3D scene code data

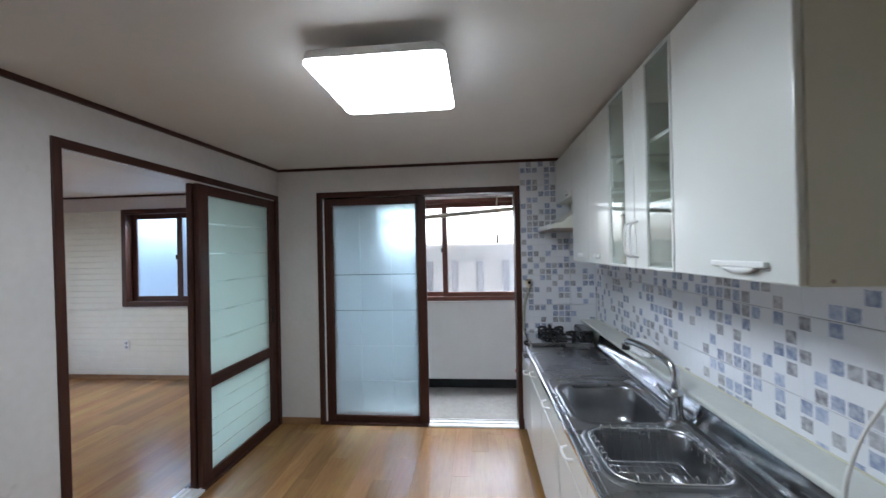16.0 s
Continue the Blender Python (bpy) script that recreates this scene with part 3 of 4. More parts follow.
# bathroom door
door = thing("door_3", (LX, BD0, 0), "dark brown panelled bathroom door standing wide open", "door", kind="structure")
part("door_frame", boxed(LX - T - 0.09, LX + 0.012, BD0, BD0 + 0.045, 0, BDZ, bevel=0.004), BROWN, door)
part("door_frame", boxed(LX - T - 0.09, LX + 0.012, BD1 - 0.045, BD1, 0, BDZ, bevel=0.004), BROWN, door)
part("door_head", boxed(LX - T - 0.09, LX + 0.012, BD0 + 0.045, BD1 - 0.045, BDZ - 0.05, BDZ, bevel=0.004), BROWN_H, door)
part("door_sill", boxed(LX - T - 0.09, LX + 0.012, BD0 + 0.045, BD1 - 0.045, -0.12, 0.055, bevel=0.006), BROWN_H, door, "raised dark wooden sill")
part("sealant", boxed(LX + 0.0125, LX + 0.017, BD0, BD1, 0.032, 0.037, bevel=0.001), SILICONE, door, "white sealant bead under the sill")
leaf_m = pose(LX - T - 0.085, 1.742, 0.05, 0, 0, 94.5)   # leaf built along +y from its hinge
LWD, LH = 0.64, 1.97


def leaf_part(name, bm, material, parent, label=""):
    bmesh.ops.transform(bm, matrix=leaf_m, verts=bm.verts)
    return part(name, bm, material, parent, label)


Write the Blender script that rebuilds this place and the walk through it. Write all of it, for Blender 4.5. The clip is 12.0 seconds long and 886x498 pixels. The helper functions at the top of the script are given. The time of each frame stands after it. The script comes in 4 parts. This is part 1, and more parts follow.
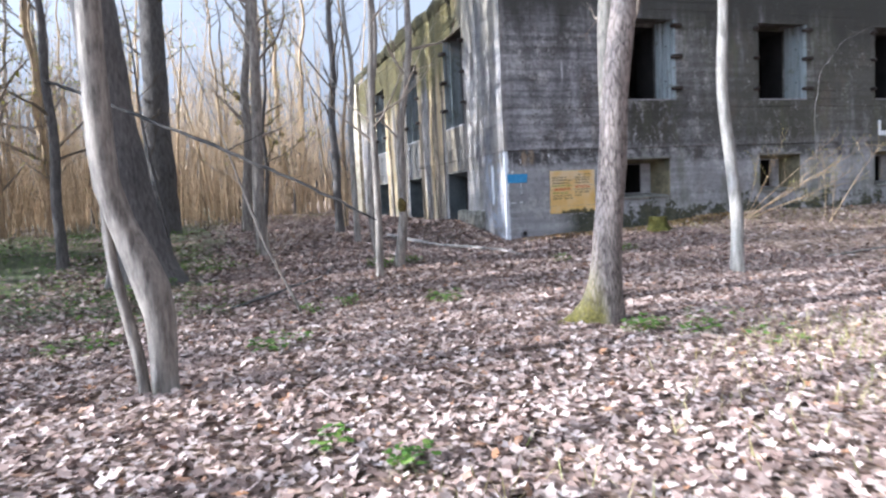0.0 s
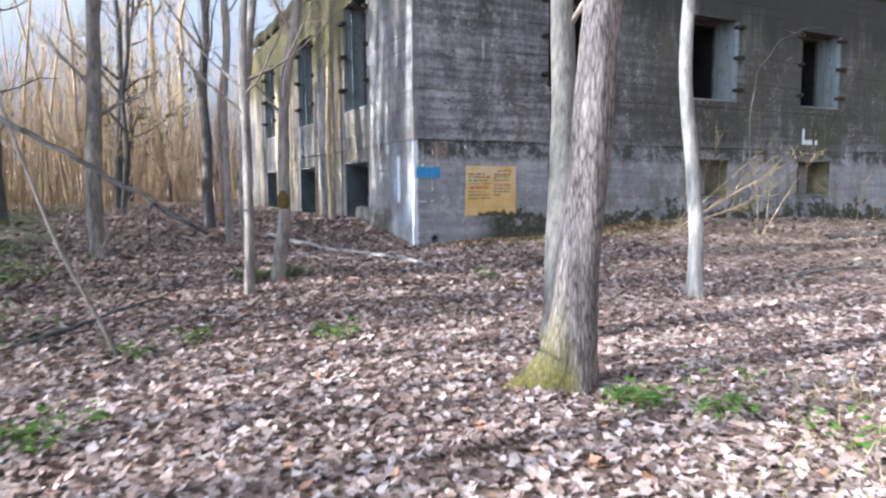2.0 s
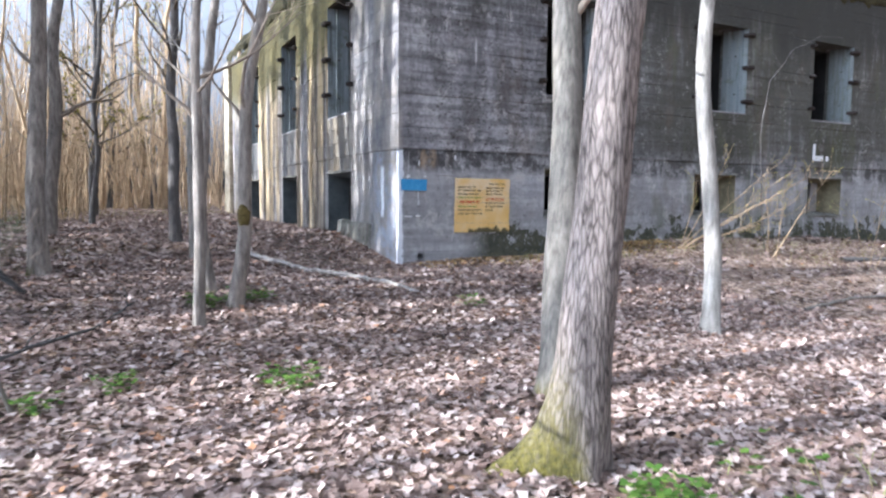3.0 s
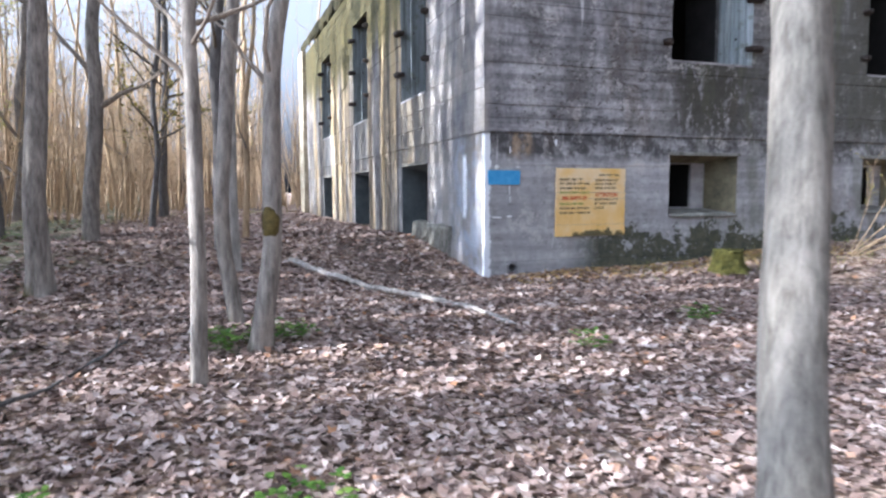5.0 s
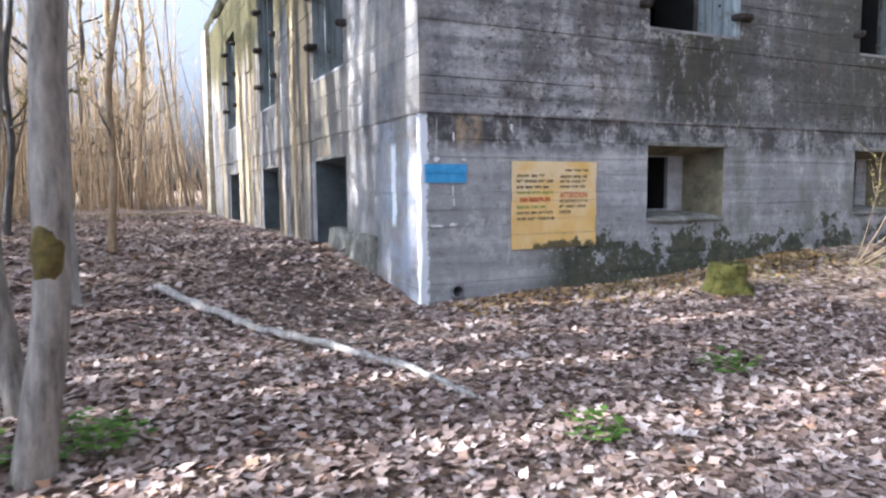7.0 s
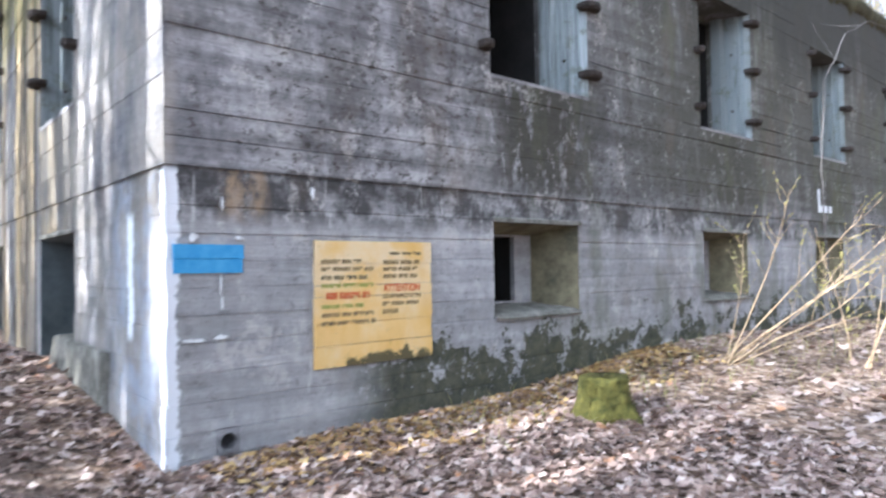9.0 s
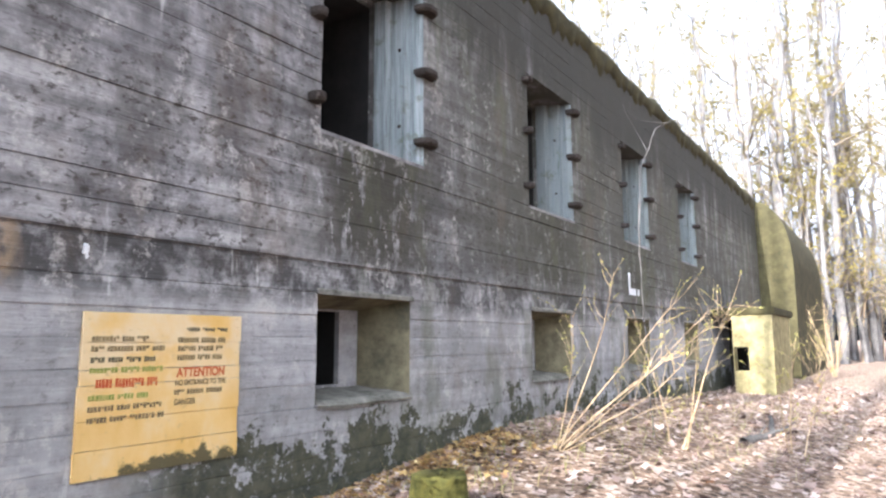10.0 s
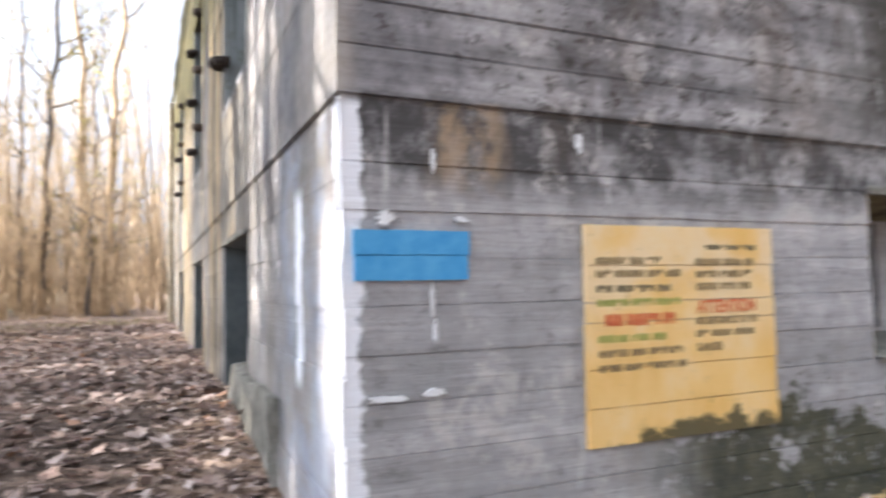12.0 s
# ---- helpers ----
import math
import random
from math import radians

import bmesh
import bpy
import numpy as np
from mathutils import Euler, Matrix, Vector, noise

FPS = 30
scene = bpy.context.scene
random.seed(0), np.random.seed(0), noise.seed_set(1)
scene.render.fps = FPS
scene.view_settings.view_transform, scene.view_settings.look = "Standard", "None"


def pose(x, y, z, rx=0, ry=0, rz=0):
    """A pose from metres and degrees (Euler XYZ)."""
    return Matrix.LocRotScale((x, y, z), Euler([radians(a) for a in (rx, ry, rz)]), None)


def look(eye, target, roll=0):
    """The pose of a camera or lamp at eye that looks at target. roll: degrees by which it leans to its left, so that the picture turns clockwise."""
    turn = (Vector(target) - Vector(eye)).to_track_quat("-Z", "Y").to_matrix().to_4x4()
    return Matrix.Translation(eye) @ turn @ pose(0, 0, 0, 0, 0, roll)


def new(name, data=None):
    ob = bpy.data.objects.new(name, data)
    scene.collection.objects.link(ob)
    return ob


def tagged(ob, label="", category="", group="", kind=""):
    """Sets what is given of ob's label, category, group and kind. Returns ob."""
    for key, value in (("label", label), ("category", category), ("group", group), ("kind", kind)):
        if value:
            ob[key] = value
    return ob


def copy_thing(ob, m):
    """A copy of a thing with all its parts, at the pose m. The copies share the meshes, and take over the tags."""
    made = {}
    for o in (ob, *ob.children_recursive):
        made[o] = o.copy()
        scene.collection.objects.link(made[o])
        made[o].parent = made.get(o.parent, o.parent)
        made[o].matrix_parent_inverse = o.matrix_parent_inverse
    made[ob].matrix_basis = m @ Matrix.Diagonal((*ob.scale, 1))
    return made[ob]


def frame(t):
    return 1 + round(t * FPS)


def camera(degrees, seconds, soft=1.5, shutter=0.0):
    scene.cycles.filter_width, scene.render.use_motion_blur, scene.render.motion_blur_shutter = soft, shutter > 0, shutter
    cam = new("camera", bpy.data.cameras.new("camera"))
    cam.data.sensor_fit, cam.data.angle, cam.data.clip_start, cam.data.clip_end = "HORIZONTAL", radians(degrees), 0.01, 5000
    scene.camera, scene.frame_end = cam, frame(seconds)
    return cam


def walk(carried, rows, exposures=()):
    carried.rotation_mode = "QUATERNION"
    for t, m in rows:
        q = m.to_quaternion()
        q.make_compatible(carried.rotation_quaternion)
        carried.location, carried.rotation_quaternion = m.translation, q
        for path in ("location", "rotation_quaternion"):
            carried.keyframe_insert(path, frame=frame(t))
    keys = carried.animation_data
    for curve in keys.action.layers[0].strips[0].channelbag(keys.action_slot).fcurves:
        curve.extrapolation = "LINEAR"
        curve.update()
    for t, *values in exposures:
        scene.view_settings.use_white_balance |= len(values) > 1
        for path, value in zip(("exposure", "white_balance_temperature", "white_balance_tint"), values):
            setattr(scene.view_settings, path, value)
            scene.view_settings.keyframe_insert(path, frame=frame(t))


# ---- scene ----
cam = camera(67.1, 12.0, soft=2.3, shutter=0.4)
PATH = [
    (0, (1.736, 0.39, 1.482), (2.321, 2.297, 1.327), -2.7),
    (0.5, (1.874, 1.012, 1.518), (2.434, 2.925, 1.349), -0.3),
    (1, (2.03, 1.537, 1.533), (2.739, 3.392, 1.298), -1.9),
    (1.5, (2.289, 2.119, 1.529), (3.044, 3.953, 1.271), -0.8),
    (2, (2.487, 2.728, 1.52), (3.36, 4.518, 1.339), -0.3),
    (2.5, (2.752, 3.213, 1.559), (3.671, 4.983, 1.414), -1.7),
    (3, (3.075, 3.649, 1.607), (3.967, 5.433, 1.453), 0.6),
    (3.2, (3.189, 3.836, 1.591), (4.087, 5.621, 1.498), 1.2),
    (4.8, (3.936, 5.631, 1.582), (4.611, 7.506, 1.416), 1.0),
    (5, (3.978, 5.859, 1.609), (4.636, 7.74, 1.442), -0.2),
    (5.5, (4.156, 6.464, 1.613), (4.635, 8.4, 1.464), -0.1),
    (6, (4.302, 6.97, 1.623), (4.935, 8.866, 1.555), -0.5),
    (6.5, (4.523, 7.584, 1.604), (5.332, 9.41, 1.497), -2.3),
    (6.7, (4.616, 7.769, 1.625), (5.449, 9.579, 1.453), -1.2),
    (8.3, (5.626, 9.138, 1.714), (6.586, 10.884, 1.544), 1.0),
    (8.5, (5.745, 9.427, 1.741), (6.821, 11.112, 1.675), 1.2),
    (9, (6.086, 9.861, 1.739), (7.391, 11.376, 1.794), -0.8),
    (9.5, (6.344, 10.139, 1.768), (7.817, 11.475, 1.983), 0.2),
    (10, (6.561, 10.386, 1.776), (8.206, 11.491, 2.049), -0.2),
    (10.5, (6.729, 10.711, 1.767), (8.393, 11.791, 2.023), -1.5),
    (11, (6.915, 11.032, 1.689), (8.404, 12.343, 1.939), -2.1),
    (11.5, (6.991, 11.464, 1.697), (8.174, 13.067, 1.879), 0.5),
    (12, (6.897, 11.906, 1.694), (7.705, 13.732, 1.807), -1.1),
]
walk(cam, [(t, look(eye, target, roll)) for t, eye, target, roll in PATH], [(0, 1.46, 5050, 11), (1, 1.42, 5050, 11), (3, 1.58, 5050, 11), (5, 1.68, 5050, 12), (5.5, 1.78, 5050, 12), (6.5, 1.72, 5100, 12), (8.5, 1.95, 4950, 9), (9.5, 2.3, 5250, 10), (10.2, 2.3, 5450, 12), (11, 1.87, 4900, 15), (11.5, 2.05, 5350, 12), (12, 2.05, 5650, 12)])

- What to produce
Begin with the first line of the entries above and write out each line exactly, ending with the line containing "import random". Leave out pictures.

- Task answer
16.0 s
Continue the Blender Python (bpy) script that recreates this scene with part 3 of 4. More parts follow.
# bathroom door
door = thing("door_3", (LX, BD0, 0), "dark brown panelled bathroom door standing wide open", "door", kind="structure")
part("door_frame", boxed(LX - T - 0.09, LX + 0.012, BD0, BD0 + 0.045, 0, BDZ, bevel=0.004), BROWN, door)
part("door_frame", boxed(LX - T - 0.09, LX + 0.012, BD1 - 0.045, BD1, 0, BDZ, bevel=0.004), BROWN, door)
part("door_head", boxed(LX - T - 0.09, LX + 0.012, BD0 + 0.045, BD1 - 0.045, BDZ - 0.05, BDZ, bevel=0.004), BROWN_H, door)
part("door_sill", boxed(LX - T - 0.09, LX + 0.012, BD0 + 0.045, BD1 - 0.045, -0.12, 0.055, bevel=0.006), BROWN_H, door, "raised dark wooden sill")
part("sealant", boxed(LX + 0.0125, LX + 0.017, BD0, BD1, 0.032, 0.037, bevel=0.001), SILICONE, door, "white sealant bead under the sill")
leaf_m = pose(LX - T - 0.085, 1.742, 0.05, 0, 0, 94.5)   # leaf built along +y from its hinge
LWD, LH = 0.64, 1.97


def leaf_part(name, bm, material, parent, label=""):
    bmesh.ops.transform(bm, matrix=leaf_m, verts=bm.verts)
    return part(name, bm, material, parent, label)


Write the Blender script that rebuilds this place and the walk through it. Write all of it, for Blender 4.5. The clip is 12.0 seconds long and 886x498 pixels. The helper functions at the top of the script are given. The time of each frame stands after it. The script comes in 4 parts. This is part 1, and more parts follow.
0.0 s
2.0 s
3.0 s
5.0 s
7.0 s
9.0 s
10.0 s
12.0 s
# ---- helpers ----
import math
import random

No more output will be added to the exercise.